I think auto compounding and different emission rate tiers can be explored and proposals should be welcome.

Taking what you say, what advantage will a further reduction of emissions then have other than reducing them? For me the case for emission reduction would be more convincing and appealing as a package including aspects you mentioned in your last sentence. The utility aspect is probably a tougher nut to crack.

Hi Kevin,

First of all, thank you for taking the time to write the proposal and provide feedback on some of the comments. Overall, I agree with the majority of the points raised. However, I would like to respectfully disagree with your stance on ACX LP emissions. $ACX has performed well over the last few months due to several factors, including product development, new partnerships/ listings, and the token utility with novel ACX staking mechanism (100 days unlocks additional APY% boost).

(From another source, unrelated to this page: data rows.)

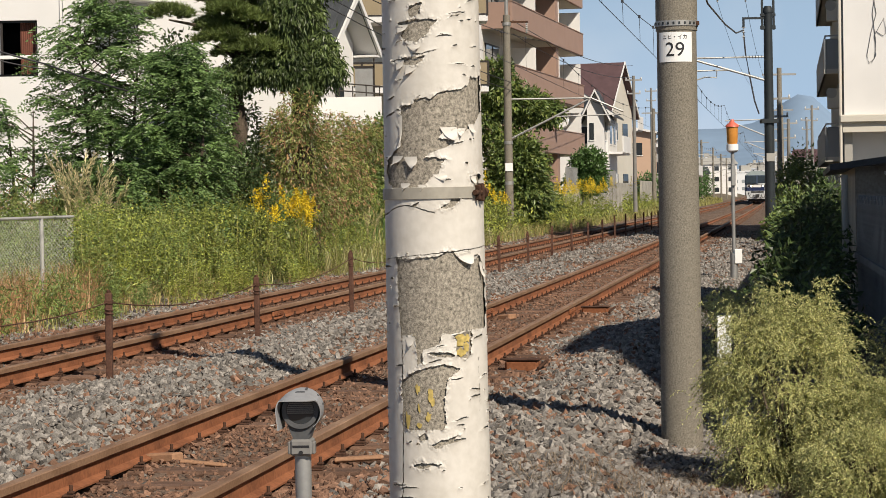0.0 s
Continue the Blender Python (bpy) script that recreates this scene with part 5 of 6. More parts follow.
ash_tree(41.8, 5.35, 0.2, [(1.2, 4.9, 6.6), (2.2, 4.9, 7.2), (3.0, 4.9, 7.1), (3.6, 4.75, 6.7), (4.2, 4.55, 6.9), (4.7, 4.6, 6.6), (4.95, 4.7, 6.0), (5.5, 5.0, 5.9)], 155, 31, "slender many-stemmed tree with feathery compound green leaves by a house", 9)
ash_tree(40.8, 3.9, 0.2, [(0.4, 3.1, 4.7), (1.6, 3.0, 4.8), (2.6, 3.05, 4.9), (3.5, 3.15, 4.7), (4.1, 3.3, 4.5), (4.4, 3.6, 4.3)], 165, 32, "bushy young tree with dense dark compound leaves", 10, 0.11)
ash_tree(41.2, 7.0, 0.2, [(0.9, 6.9, 7.4), (2.0, 6.9, 7.6), (2.7, 7.0, 8.0), (3.3, 7.2, 8.1), (3.5, 7.4, 7.8)], 34, 33, "low leaning sapling with sparse compound leaves before a white wall", 6, 0.12, 2)
ash_tree(40.2, 5.0, 0.3, [(0.7, 4.5, 5.9), (1.6, 4.5, 5.8), (2.2, 4.7, 5.5)], 60, 34, "leafy sapling with compound green leaves among taller trees", 7, 0.12, 2)
ash_tree(40.6, 7.6, 0.3, [(1.0, 7.3, 8.2), (1.9, 7.4, 8.3), (2.4, 7.6, 8.2)], 14, 35, "small sapling with light green leaves before a veranda", 6, 0.12, 2)


def pine():
    ob = thing("pine_tree", 0, 0, 0, "pruned garden pine with layered needle pads", "tree", "garden trees")
    x, y = 45.3, 3.05
    trunk = [(x, 3.3, -0.1), (x, 3.25, 1.9), (x + 0.1, 3.1, 2.9), (x, 3.2, 3.7), (x, 2.95, 4.6), (x + 0.1, 3.05, 5.6), (x, 3.2, 7.4)]
    part("trunk", Shape().tube(trunk, [0.22, 0.19, 0.18, 0.16, 0.13, 0.1, 0.05], M["bark"], 10), ob, smooth=True)
    f = Foliage(41)
    g = f.rng
    pads = [(4.42, 5.78, 0.42), (4.44, 5.2, 0.5), (3.62, 5.55, 0.3), (2.83, 5.76, 0.55), (2.83, 5.1, 0.55), (2.67, 4.5, 0.66), (3.4, 6.15, 0.65), (3.95, 6.6, 0.6), (2.6, 6.6, 0.65), (3.2, 7.15, 0.6), (3.3, 5.3, 0.42), (3.5, 4.95, 0.4), (3.25, 4.75, 0.4)]
    # more pads round the stem, before and behind it
    for k in range(16):
        a = 2.4 * k
        pads.append((3.25 + 0.45 * math.sin(a), 4.5 + 0.19 * k, 0.42))
    for k, (py, pz, r) in enumerate(pads):
        px = x + (g.uniform(-0.9, -0.3) if k < 13 else 0.7 * math.cos(2.4 * (k - 13)) - 0.1)
        part("limb", Shape().tube([(x, 3.05, pz - 0.4), ((x + px) / 2, (3.05 + py) / 2, pz - 0.2), (px, py, pz - 0.08)], [0.06, 0.045, 0.02], M["bark"], 6), ob, smooth=True)
        n = int(420 * r * r) + 40
        d = unit(g.normal(size=(n, 3)))
        d[:, 2] = np.abs(d[:, 2]) - 0.25
        T = np.array([px, py, pz]) + d * np.array([r * 0.9, r * 1.08, 0.3 * r + 0.12]) * (0.55 + 0.45 * g.random((n, 1)))
        k = 26
        C = np.repeat(T, k, 0)
        ax = np.repeat(unit(d * np.array([0.8, 0.8, 0.3]) + np.array([0, 0, 0.9])), k, 0)
        D = unit(g.normal(size=(n * k, 3))) * 0.75 + ax
        f.put(*leaves(C, D, 0.17 * (0.7 + 0.5 * g.random(n * k)), 0.014, g, 0.1), M["needle"])
    f.make("crown", ob)


def ivy_tree():
    ob = thing("ivy_clad_tree", 0, 0, 0, "tall tree thickly clad in dark hanging ivy leaves", "tree", "garden trees")
    x, y = 45.2, 1.68
    part("trunk", Shape().tube([(x, y, -0.1), (x, y + 0.1, 3.0), (x, y, 8.0)], [0.28, 0.24, 0.1], M["bark"], 10), ob, smooth=True)
    f = Foliage(42)
    g = f.rng
    for k in range(34):
        z = 4.05 + 4.7 * k / 33
        w = 0.7 - 0.12 * max(z - 6.5, 0)
        f.blob((x + g.uniform(-0.45, 0.1), y - 0.03 + g.uniform(-w, w), z), (0.42, 0.36, 0.42), 1050, 0.145, 0.045, M["leaf_ivy"], 1.6, 0.45)
    # skirts of ivy hanging under the crown
    for yy, zz, r in ((2.75, 4.15, 0.42), (3.1, 4.0, 0.36), (2.35, 4.05, 0.4), (1.15, 4.05, 0.36), (1.6, 3.75, 0.3), (2.0, 4.0, 0.35)):
        f.blob((x - 0.35, yy, zz), (0.4, r, 0.36), 900, 0.145, 0.045, M["leaf_ivy"], 1.5, 0.4)
    f.make("crown", ob)


pine()
ivy_tree()


def shrub(name, label, blobs, mat, L, W, per, seed, droop=0.2, stems=True, mat2=None, share=0.3, group="garden shrubs", hollow=0.55):
    ob = thing(name, 0, 0, 0, label, "shrub", group)
    f = Foliage(seed)
    for (x, y, z, rx, ry, rz) in blobs:
        area = (rx * ry * rz) ** (2 / 3)
        n = int(per * area)
        f.blob((x, y, z), (rx, ry, rz), n, L, W, mat, droop, hollow)
        if mat2 is not None:
            f.blob((x, y, z), (rx * 1.05, ry * 1.05, rz * 1.05), int(n * share), L, W, mat2, droop, 0.75)
    f.make("crown", ob)
    if stems:
        x, y, z = blobs[0][:3]
        limbs(ob, (x, y, z - blobs[0][5] - 0.4), [(b[0], b[1], b[2]) for b in blobs[:6]], 0.035, "stem")
    return ob


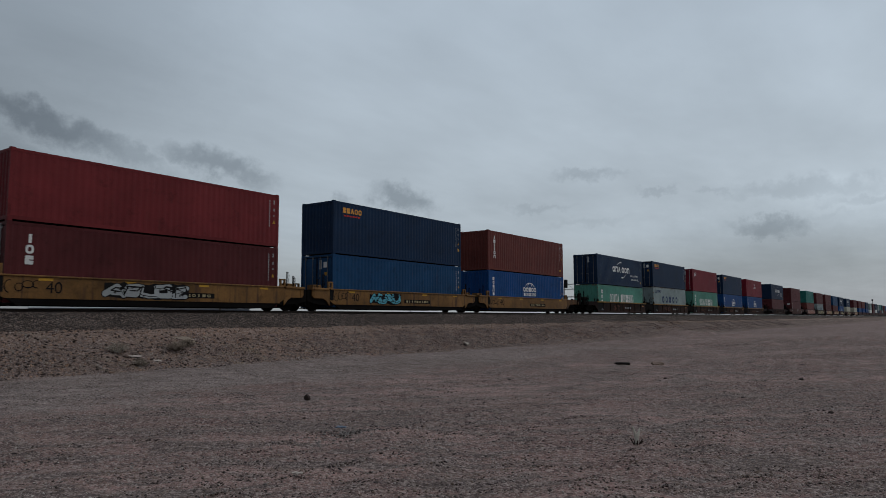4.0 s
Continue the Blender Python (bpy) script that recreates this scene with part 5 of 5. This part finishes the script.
# five oxide-red wells with short boxes below
stack(-287.90, "deep", "blue h p globe", "maroon s d uprightshort|maroon s p", (("tag", -3.3, 1.5, "silver", "black", 6), ("line", -4.6, -3.9, "silver"), ("line", 1.9, 2.6, "tan")))
stack(-303.25, "deep", "plum h p uprightshort", "teal s d panel|cream s p", (("tag", -5.2, 4.3, "ice", "black", 8), ("tag", -6.0, -5.1, "rustred", "black", 1), ("line", 4.7, 5.6, "cyan")))
stack(-318.55, "deep", "navy h d twinarc", "maroon s p|maroon s p uprightshort")
stack(-334.10, "deep", "cream h d", "navy s p lessor|maroon s p", (("tag", -0.8, 3.0, "silver", "tan", 4),))
stack(-349.40, "deep", "plum h p uprightshort", "brown s p upright|cream s p")
stack(-369.07, "plain", "cream h d", "cream s d|cream s p")
stack(-388.42, "rusty", "weathered h d redword hatch", "cream s d|navy s p swoop", (("wash", -2.2, 5.6, "black"), ("tag", -1.6, 4.2, "moss", "sage", 5), ("line", -3.5, -2.3, "blue"), ("line", 4.4, 5.4, "silver")))
# five dirty yellow ribbed wells
stack(-407.84, "amber", "cream h d", "green s p longword|brown s p upright")
stack(-423.35, "amber", "cream h d", "cream s d|navy s p lessor")
stack(-438.75, "amber", "blue h d globe", "red s p whitelow|red s p whitelow", (("line", -5.6, -4.6, "silver"), ("wild", -3.6, 4.4, "white", "black")))
stack(-454.11, "amber", "grey s p bluerow", "royalblue s d sheet|maroon s p uprightshort", (("line", -5.6, -4.2, "silver"),))
stack(-469.60, "amber", "azure s p stain", "orange s p|orange s p upright", (("line", 4.8, 5.9, "silver"),))
# five oxide-red wells with round emblems
stack(-489.08, "deep", "teal s p whitelongonly", "orange s p whitelow|royal s p winglow", (("line", -1.9, 1.2, "silver"),))
stack(-504.65, "deep", "plum h p uprightshort", "orange s d upright|orange s p upright", (("wash", -6.1, 3.3, "moss"), ("tag", -5.8, -0.6, "yellow", "moss", 5), ("tag", 0.0, 3.2, "umber", "black", 4), ("line", -5.4, -1.0, "pink")))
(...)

As Bananachain mentioned, the current ACX LP emissions create an incentive for new and existing token holders to stake their $ACX. Diluting this by 50% would weaken the already limited utility of the $ACX governance token. Ideally, we should be looking for ways to increase this utility. If that is not possible, at the very least, aim to maintain it. In the Web3 space, token price itself can have a positive marketing flywheel effect (please see @cburniske X post on 30th June, 2024 3:33 PM. The $ACX price chart is used to reinforce his bullish stance on Across).

In a cycle where crypto Twitter (CT) is oversaturated with noise, and Across still has some way to go before it gets the recognition it truly deserves from CT, (Please see @ayyyeandy poll post on 21/08/24 at 2.28 am. Across was ranked 3rd as preferred cross chain app).

In light of the above, imho, one should not rush into making any hasty decisions that could reduce $ACX utility.

Disclaimer: The above is not financial advice and reflects my personal opinions only. You should conduct your own research and consult with a licensed financial advisor before making any financial decisions.